LANDOVER, Md. - Kirk Cousins threw for 365 yards and three touchdowns, Chris Thompson had 188 all-purpose yards and a score and the Washington Redskins sacked Derek Carr four times and held the Oakland Raiders to 128 yards in a dominating 27-10 victory on Sunday night.

Cousins was a spectacular 25 of 30, including TD passes to Thompson, Vernon Davis and a 52-yarder to Josh Doctson. Thompson had 150 yards receiving and 38 yards rushing, joining Jamaal Charles as the only running backs to put up 150 yards receiving against the Raiders (2-1) since they moved to Oakland in 1995.
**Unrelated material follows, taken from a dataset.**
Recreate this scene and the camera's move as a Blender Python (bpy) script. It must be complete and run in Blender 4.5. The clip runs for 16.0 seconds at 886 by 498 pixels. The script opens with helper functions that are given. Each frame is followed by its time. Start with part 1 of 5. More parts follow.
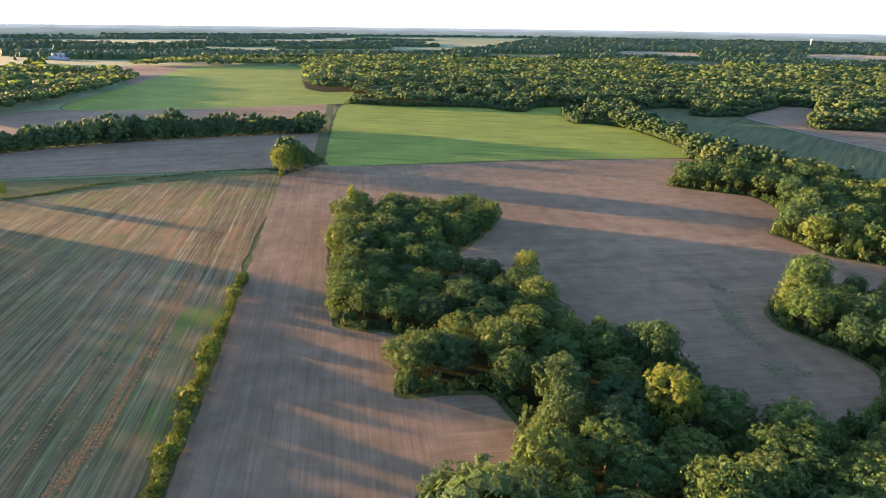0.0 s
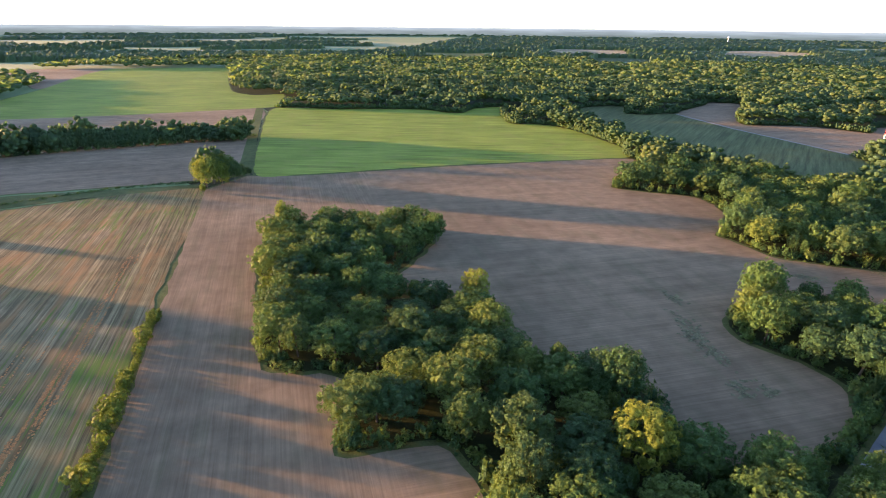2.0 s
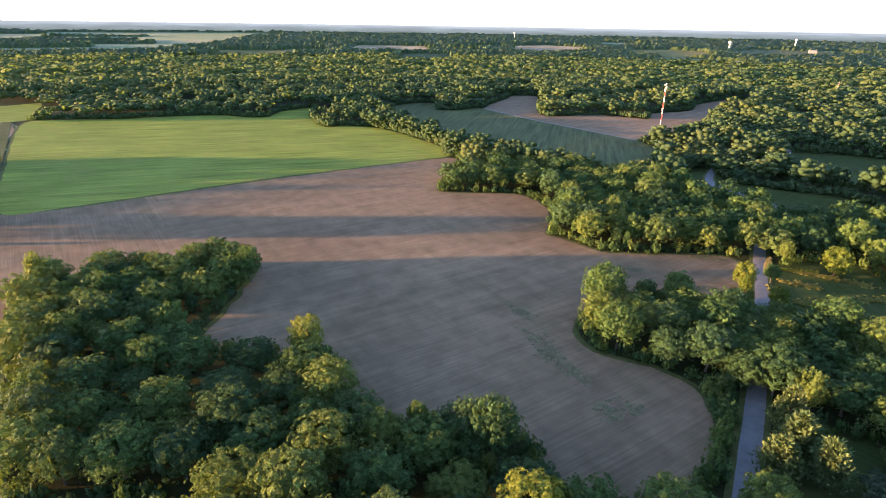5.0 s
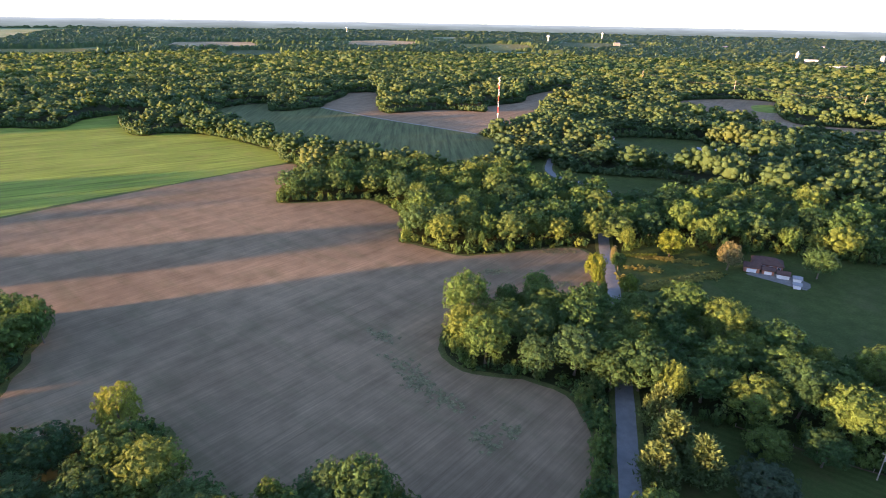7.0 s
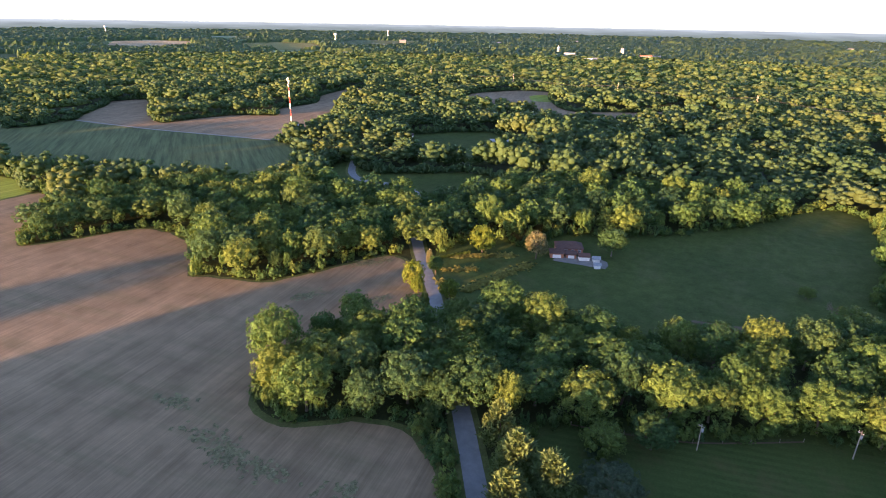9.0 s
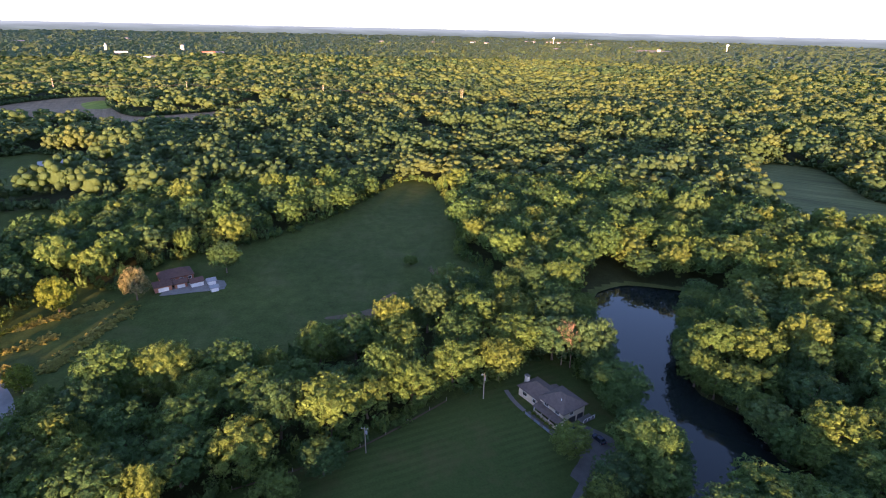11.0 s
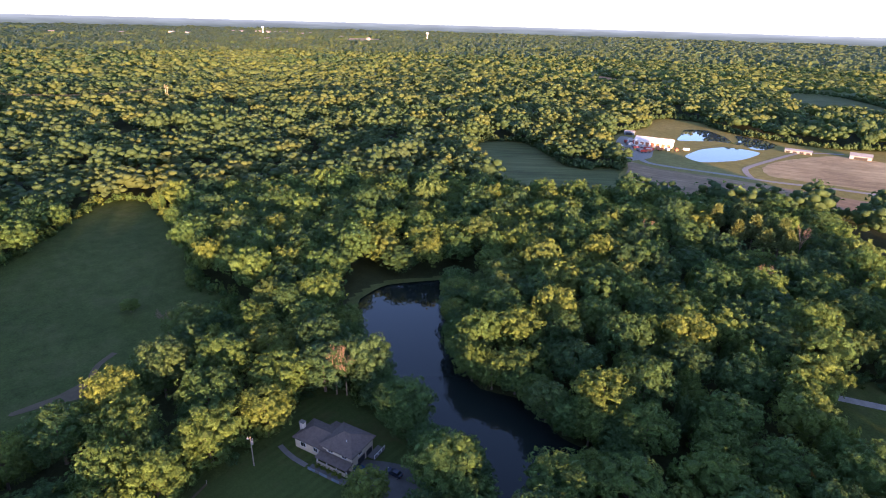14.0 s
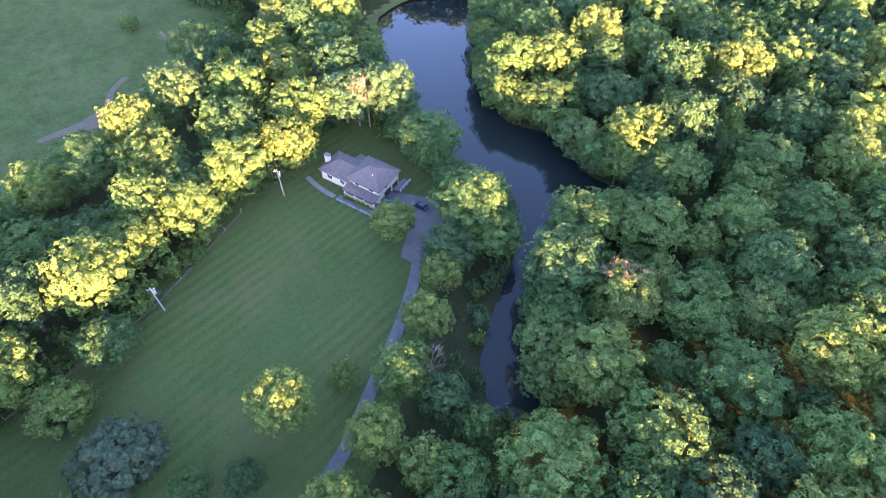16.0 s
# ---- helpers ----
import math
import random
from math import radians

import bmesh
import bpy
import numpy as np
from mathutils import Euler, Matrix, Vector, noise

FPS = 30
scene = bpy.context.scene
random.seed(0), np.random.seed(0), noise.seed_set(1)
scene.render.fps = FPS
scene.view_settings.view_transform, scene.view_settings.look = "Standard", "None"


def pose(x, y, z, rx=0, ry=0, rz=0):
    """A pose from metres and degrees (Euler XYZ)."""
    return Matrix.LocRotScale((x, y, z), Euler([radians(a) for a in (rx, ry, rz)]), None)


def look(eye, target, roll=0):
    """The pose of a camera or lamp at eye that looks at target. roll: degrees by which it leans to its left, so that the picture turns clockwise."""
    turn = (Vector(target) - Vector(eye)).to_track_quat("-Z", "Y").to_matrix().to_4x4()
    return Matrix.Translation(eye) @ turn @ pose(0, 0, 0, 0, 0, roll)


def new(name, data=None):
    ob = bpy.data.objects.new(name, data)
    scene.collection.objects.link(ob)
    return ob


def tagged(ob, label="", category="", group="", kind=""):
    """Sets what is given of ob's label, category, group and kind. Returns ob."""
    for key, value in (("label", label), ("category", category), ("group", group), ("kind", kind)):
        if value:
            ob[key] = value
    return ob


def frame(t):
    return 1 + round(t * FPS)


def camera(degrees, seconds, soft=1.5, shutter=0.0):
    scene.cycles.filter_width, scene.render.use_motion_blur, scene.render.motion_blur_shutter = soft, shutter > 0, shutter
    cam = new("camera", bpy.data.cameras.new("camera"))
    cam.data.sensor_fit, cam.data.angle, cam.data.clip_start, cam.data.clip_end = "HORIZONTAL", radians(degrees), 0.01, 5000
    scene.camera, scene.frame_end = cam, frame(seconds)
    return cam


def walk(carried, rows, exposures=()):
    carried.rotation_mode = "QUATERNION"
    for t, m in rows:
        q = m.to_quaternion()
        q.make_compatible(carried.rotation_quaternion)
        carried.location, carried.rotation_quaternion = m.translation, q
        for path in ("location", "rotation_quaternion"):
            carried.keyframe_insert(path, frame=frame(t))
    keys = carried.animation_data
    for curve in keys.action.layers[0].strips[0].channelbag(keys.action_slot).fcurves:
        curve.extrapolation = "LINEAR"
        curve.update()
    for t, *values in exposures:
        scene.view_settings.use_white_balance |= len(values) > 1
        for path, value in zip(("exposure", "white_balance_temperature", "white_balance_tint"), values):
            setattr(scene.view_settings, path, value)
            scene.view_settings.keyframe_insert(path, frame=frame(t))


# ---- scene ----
cam = camera(76.3, 16.0, soft=1.05, shutter=0.04)
PATH = [
    (0, (2.272, 1.645, 98.728), (2.331, 3.502, 97.987), 0.7),
    (0.5, (2.338, 6.985, 98.865), (2.397, 8.842, 98.123), 0.7),
    (1, (2.512, 12.365, 98.982), (2.57, 14.222, 98.24), 0.6),
    (1.5, (3.048, 17.711, 99.044), (3.137, 19.565, 98.301), 0.6),
    (2, (3.786, 23.085, 99.035), (4.047, 24.923, 98.293), 0.6),
    (2.5, (4.504, 28.311, 99.002), (4.845, 30.137, 98.259), 0.6),
    (3, (5.46, 33.315, 98.986), (5.848, 35.131, 98.243), 0.6),
    (3.2, (5.917, 35.326, 98.989), (6.332, 37.135, 98.244), 0.6),
    (5.3, (12.732, 58.196, 99.24), (13.643, 59.811, 98.491), 0.9),
    (5.5, (13.863, 59.989, 99.247), (14.817, 61.578, 98.496), 0.9),
    (6, (16.978, 64.194, 99.246), (18.04, 65.713, 98.494), 0.9),
    (6.5, (20.317, 68.24, 99.192), (21.483, 69.68, 98.439), 1.0),
    (7, (23.979, 72.094, 99.056), (25.237, 73.454, 98.302), 1.0),
    (7.5, (28.094, 75.781, 98.839), (29.433, 77.061, 98.085), 1.0),
    (8, (32.566, 79.049, 98.574), (34.024, 80.194, 97.821), 1.0),
    (8.5, (36.902, 81.644, 98.309), (38.488, 82.604, 97.557), 1.0),
    (9, (41.249, 83.581, 98.049), (42.898, 84.429, 97.3), 1.0),
    (9.5, (46.013, 84.729, 97.778), (47.745, 85.392, 97.03), 1.0),
    (10, (50.995, 85.308, 97.513), (52.84, 85.507, 96.769), 1.1),
    (10.2, (52.891, 85.431, 97.423), (54.748, 85.459, 96.68), 1.1),
    (12.3, (69.013, 83.936, 97.132), (70.695, 83.141, 96.397), 1.6),
    (12.5, (70.451, 83.259, 97.085), (72.102, 82.404, 96.349), 1.6),
    (13, (73.948, 81.222, 96.951), (75.52, 80.227, 96.216), 1.6),
    (13.5, (77.189, 79.06, 96.802), (78.683, 77.952, 96.069), 1.6),
    (14, (80.033, 77.077, 96.632), (81.448, 75.879, 95.883), 1.6),
    (14.5, (82.449, 75.373, 96.458), (83.787, 74.231, 95.506), 1.5),
    (15, (84.289, 74.016, 96.287), (85.526, 72.958, 95.125), 1.5),
    (15.5, (85.659, 73.152, 96.128), (86.771, 72.194, 94.769), 1.4),
    (16, (86.821, 72.704, 95.976), (87.824, 71.91, 94.439), 1.4),
]
EXPOSURES = [(0.0, 3.1, 6450, 24), (6.5, 3.15, 6500, 27), (9.2, 3.11, 6550, 29), (10.2, 3.1, 6500, 33), (12.5, 3.04, 6400, 37), (14.0, 3.01, 6300, 37), (14.5, 3.71, 6150, 40), (15.0, 4.37, 6200, 40), (16.0, 5.03, 6350, 40)]
walk(cam, [(t, look(eye, target, roll)) for t, eye, target, roll in PATH], EXPOSURES)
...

Thompson was again a difference maker and has four of Washington's seven offensive touchdowns this season. The Redskins (2-1), who piled up 472 yards, improved to 4-6 in prime-time games under coach Jay Gruden and tied the Philadelphia Eagles for first place in the NFC East.

Under pressure all night, Carr was 19 of 31 for 118 yards with a touchdown and two interceptions. Carr had thrown 112 consecutive passes before being picked off by Montae Nicholson on the second play of the game.

Oakland's rushing offense, which came in ranked fifth in the NFL, managed just 32 yards.